The syntax for suspending and resuming a DMF associated at the schema level is the same as the syntax for table-level associations. For example, to suspend the ROW_COUNT DMF that is associated with schema my_schema, run the following command:

ALTER SCHEMA my_schema
  MODIFY DATA METRIC FUNCTION SNOWFLAKE.CORE.ROW_COUNT ON ()
    SUSPEND;

Determining which associations were set at the schema level

You can use the following view and function to determine which objects are associated with a DMF:

The view and the output of the function contain a column level, which has the following possible values:

  • TABLE — Someone associated the DMF with the object directly.

  • SCHEMA — Someone added the DMF to the schema, which created the association between the object and the DMF.

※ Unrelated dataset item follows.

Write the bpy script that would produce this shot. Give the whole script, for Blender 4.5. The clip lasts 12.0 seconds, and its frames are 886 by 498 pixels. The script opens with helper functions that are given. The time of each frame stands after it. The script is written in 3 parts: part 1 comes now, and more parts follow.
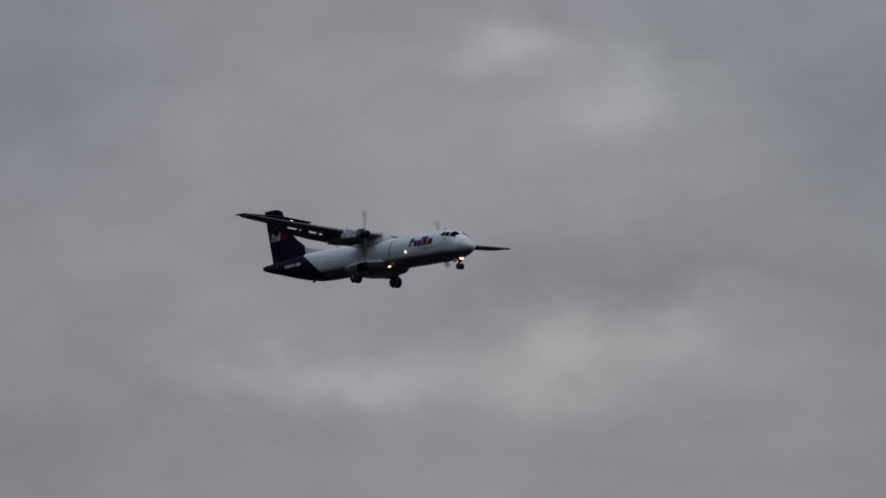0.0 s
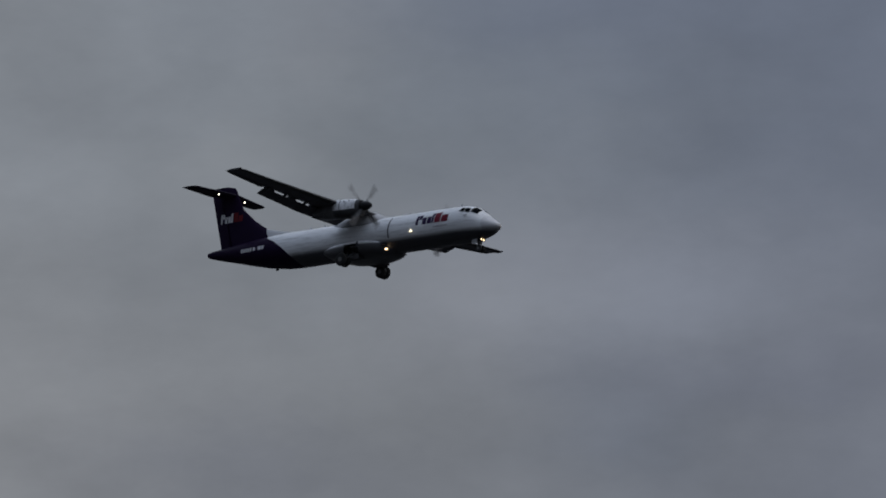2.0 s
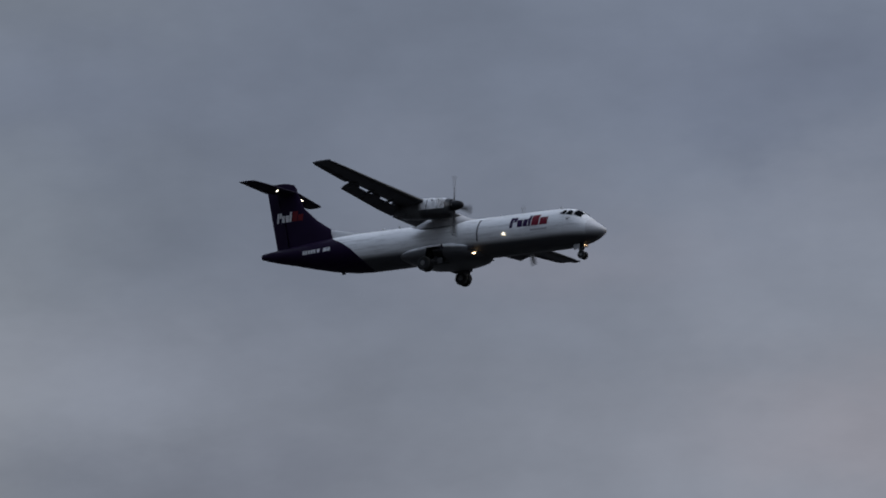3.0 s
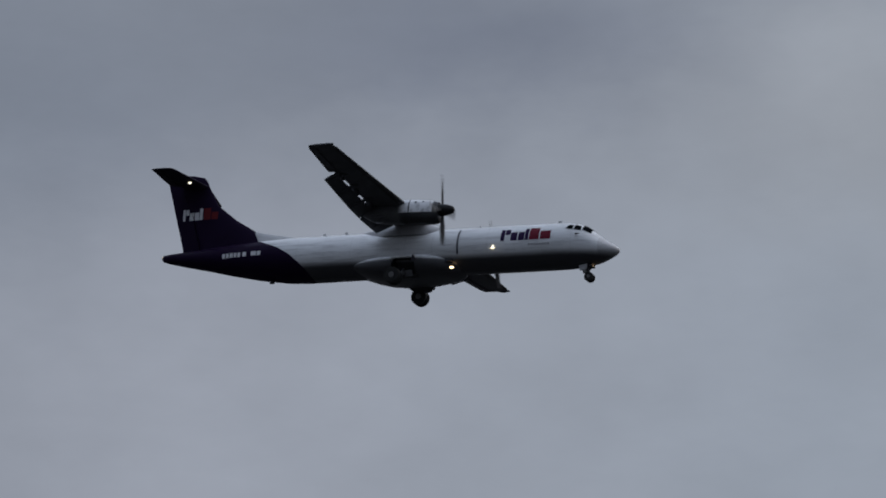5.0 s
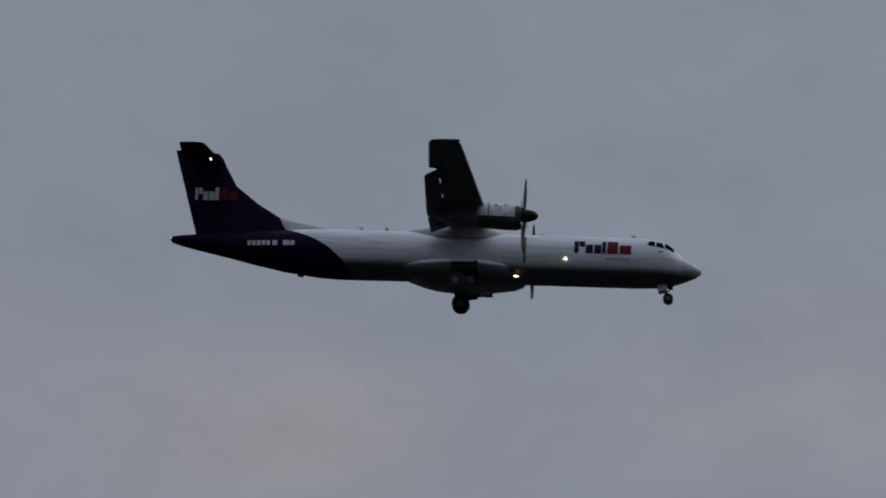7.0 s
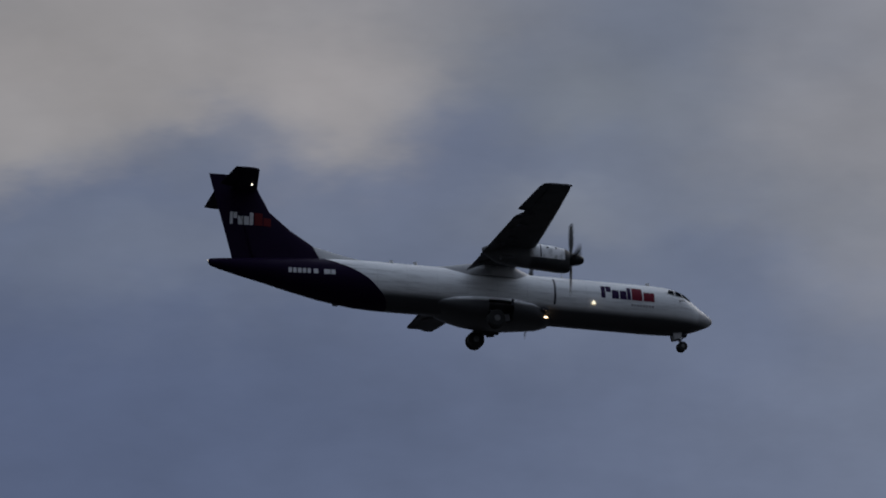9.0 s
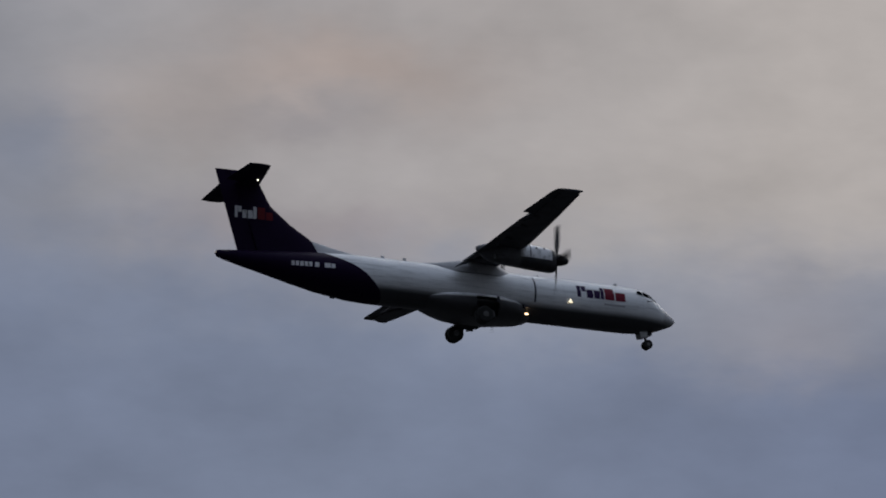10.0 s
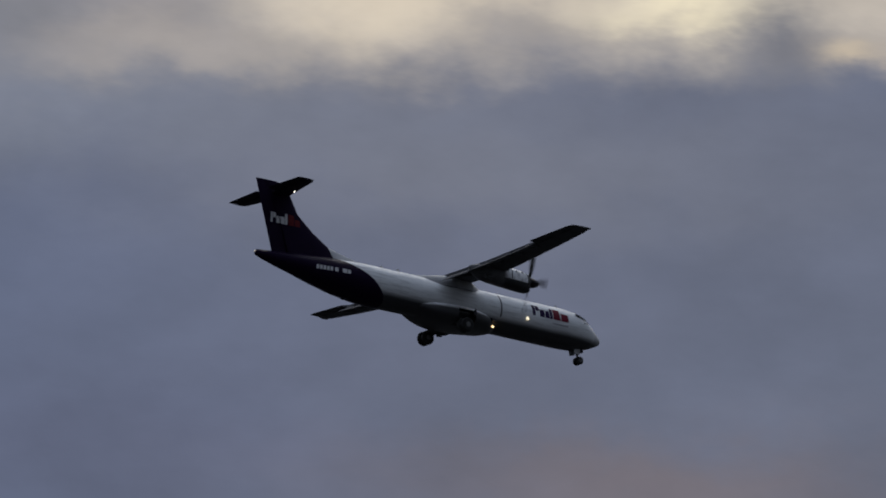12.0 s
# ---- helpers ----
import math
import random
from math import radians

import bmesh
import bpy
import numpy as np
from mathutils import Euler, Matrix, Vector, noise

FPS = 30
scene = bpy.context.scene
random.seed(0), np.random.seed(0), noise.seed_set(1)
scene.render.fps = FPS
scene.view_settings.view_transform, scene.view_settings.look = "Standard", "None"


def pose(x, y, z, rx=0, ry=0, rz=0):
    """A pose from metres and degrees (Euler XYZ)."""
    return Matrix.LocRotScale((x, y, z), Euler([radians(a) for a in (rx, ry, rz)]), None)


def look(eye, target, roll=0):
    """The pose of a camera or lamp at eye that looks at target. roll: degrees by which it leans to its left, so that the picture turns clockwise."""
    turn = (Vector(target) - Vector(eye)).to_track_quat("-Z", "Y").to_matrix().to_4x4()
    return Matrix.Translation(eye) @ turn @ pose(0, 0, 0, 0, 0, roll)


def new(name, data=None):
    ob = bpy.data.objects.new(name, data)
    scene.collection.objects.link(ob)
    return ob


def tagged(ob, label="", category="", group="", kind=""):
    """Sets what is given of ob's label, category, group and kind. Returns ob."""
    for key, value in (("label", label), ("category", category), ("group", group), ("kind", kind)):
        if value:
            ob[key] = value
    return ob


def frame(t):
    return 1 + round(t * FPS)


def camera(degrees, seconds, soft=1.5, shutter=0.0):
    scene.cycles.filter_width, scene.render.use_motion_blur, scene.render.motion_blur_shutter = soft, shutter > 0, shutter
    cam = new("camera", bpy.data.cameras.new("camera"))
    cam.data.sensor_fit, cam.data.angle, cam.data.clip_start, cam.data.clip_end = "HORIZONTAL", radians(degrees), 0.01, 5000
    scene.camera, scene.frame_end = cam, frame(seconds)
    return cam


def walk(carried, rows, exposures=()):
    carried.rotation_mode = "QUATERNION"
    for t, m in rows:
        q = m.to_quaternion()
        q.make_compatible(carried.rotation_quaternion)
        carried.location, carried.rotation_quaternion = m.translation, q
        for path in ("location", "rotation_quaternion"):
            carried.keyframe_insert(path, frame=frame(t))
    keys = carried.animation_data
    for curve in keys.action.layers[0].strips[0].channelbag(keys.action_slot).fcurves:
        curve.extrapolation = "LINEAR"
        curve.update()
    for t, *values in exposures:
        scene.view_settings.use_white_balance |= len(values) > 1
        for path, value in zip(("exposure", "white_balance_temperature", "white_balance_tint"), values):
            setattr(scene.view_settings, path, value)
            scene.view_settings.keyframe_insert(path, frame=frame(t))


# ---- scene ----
cam = camera(7.724, 12.0, soft=1.8, shutter=0.25)

# bearing (clockwise from +y), elevation and roll of the hand-held camera, in degrees
CAMERA_ROWS = [
    (0.0, -50.265, 10.867, 0.193),
    (0.2, -49.536, 10.990, -0.133),
    (0.5, -48.521, 11.169, -0.622),
    (0.7, -47.659, 11.269, -0.442),
    (1.0, -46.230, 11.458, -0.171),
    (1.2, -45.534, 11.626, -0.274),
    (1.5, -44.079, 11.838, -0.428),
    (1.7, -42.993, 12.004, -0.379),
    (2.0, -41.374, 12.201, -0.306),
    (2.2, -40.400, 12.350, -0.184),
    (2.5, -38.739, 12.641, -0.001),
    (2.7, -37.685, 12.780, 0.035),
    (3.0, -36.469, 13.043, 0.090),
    (3.2, -35.068, 13.155, -0.115),
    (4.8, -23.623, 14.488, 0.399),
    (5.0, -21.809, 14.622, 0.306),
    (5.2, -20.313, 14.732, 0.426),
    (5.5, -17.925, 14.940, 0.606),
    (5.7, -16.112, 15.066, 0.549),
    (6.0, -13.193, 15.218, 0.464),
    (6.2, -11.579, 15.299, 0.432),
    (6.5, -8.900, 15.382, 0.385),
    (6.7, -6.787, 15.375, 0.490),
    (7.0, -4.180, 15.245, 0.648),
    (7.2, -2.507, 15.283, 0.608),
    (8.8, 12.732, 14.667, -0.290),
    (9.0, 14.707, 14.643, -0.527),
    (9.2, 16.357, 14.531, -0.773),
    (9.5, 19.140, 14.132, -1.141),
    (9.7, 21.009, 13.921, -1.087),
    (10.0, 23.564, 13.672, -1.006),
    (10.2, 24.957, 13.417, -0.828),
    (10.5, 27.295, 13.130, -0.561),
    (10.7, 29.179, 12.841, -0.403),
    (11.0, 31.805, 12.549, -0.165),
    (11.2, 33.207, 12.277, 0.024),
    (11.5, 35.155, 12.001, 0.308),
    (11.7, 36.317, 11.887, 0.596),
    (12.0, 38.149, 11.574, 1.027),
]
walk(cam, [(t, pose(0, 0, 1.7, 90 + el, 0, -az) @ pose(0, 0, 0, 0, 0, roll))
           for t, az, el, roll in CAMERA_ROWS],
     exposures=[(0, 0.22), (1, 0.21), (2, 0.26), (2.5, 0.38), (3, 0.50), (5, 0.44), (5.5, 0.25), (6.5, 0.10), (7.2, -0.02), (9, -0.06),
                (10, 0.0), (11, -0.05), (11.5, -0.04), (12, -0.15)])



# ---- world and sun ----
def srgb(r, g, b):
    """Linear colour from 0-255 display values."""
    return tuple(c / 255 / 12.92 if c <= 10 else ((c / 255 + 0.055) / 1.055) ** 2.4 for c in (r, g, b)) + (1.0,)


SUN_AZ, SUN_EL = 55.0, 42.0


class Tree:
    """Short-hand for node trees."""

    def __init__(self, tree):
        self.tree = tree
        tree.nodes.clear()

    def put(self, value, socket):
        if isinstance(value, bpy.types.NodeSocket):
            self.tree.links.new(value, socket)
        else:
            socket.default_value = value

    def node(self, kind, **inputs):
        n = self.tree.nodes.new(kind)
        for key, value in inputs.items():
            self.put(value, n.inputs[key.replace("_", " ")])
        return n

    def math(self, op, a, b=0.0, c=0.0):
        n = self.tree.nodes.new("ShaderNodeMath")
        n.operation = op
        for value, socket in zip((a, b, c), n.inputs):
            self.put(value, socket)
        return n.outputs[0]

    def mix(self, fac, a, b, blend="MIX"):
        n = self.tree.nodes.new("ShaderNodeMix")
        n.data_type, n.blend_type, n.clamp_factor = "RGBA", blend, True
        self.put(fac, n.inputs[0])
        self.put(a, n.inputs[6])
        self.put(b, n.inputs[7])
        return n.outputs[2]

    def ramp(self, fac, stops, how="LINEAR"):
        n = self.tree.nodes.new("ShaderNodeValToRGB")
        n.color_ramp.interpolation = how
        els = n.color_ramp.elements
        while len(els) < len(stops):
            els.new(0.5)
        for e, (pos, col) in zip(els, stops):
            e.position, e.color = pos, col if len(col) == 4 else (*col, 1)
        self.put(fac, n.inputs[0])
        return n.outputs[0]

    def smooth(self, x, lo, hi):
        n = self.tree.nodes.new("ShaderNodeMapRange")
        n.interpolation_type = "SMOOTHSTEP"
        for value, key in ((x, 0), (lo, 1), (hi, 2)):
            self.put(value, n.inputs[key])
        return n.outputs[0]

    def noise(self, vec, scale, detail=4.0, rough=0.5):
        n = self.node("ShaderNodeTexNoise", Vector=vec, Scale=scale, Detail=detail, Roughness=rough)
        return n.outputs["Fac"]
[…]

Tracking schema-level associations

You can call the DATA_METRIC_FUNCTION_REFERENCES function to determine which DMFs were added to a schema. For example, to see which DMFs were added to the db1.my_schema schema, run the following command:

SELECT *
  FROM TABLE(
    INFORMATION_SCHEMA.DATA_METRIC_FUNCTION_REFERENCES(
      REF_ENTITY_NAME => 'db1.my_schema',
      REF_ENTITY_DOMAIN => 'schema'
    )
  );

Access control requirements

To add a DMF to a schema, you must have the following access control privileges and roles:

  • OWNERSHIP on the schema.

  • MANAGE DATA QUALITY on the account.

  • EXECUTE DATA METRIC FUNCTION on the account.

  • SNOWFLAKE.DATA_METRIC_USER database role.

Snowflake won’t run the DMF unless the schema owner continues to have the MANAGE DATA QUALITY privilege on the account.

To successfully run the DMF on an object in the schema, the object owner must have the same privileges that are needed to associate the DMF with the object. For a list of these privileges, see Access control requirements.

Considerations and limitations

  • The FRESHNESS DMF requires a column argument for views and external tables. As a result, if you add the FRESHNESS DMF to a schema, Snowflake skips views and external tables when associating the DMF with objects in the schema.

  • You can’t set a trigger-based schedule at the schema level.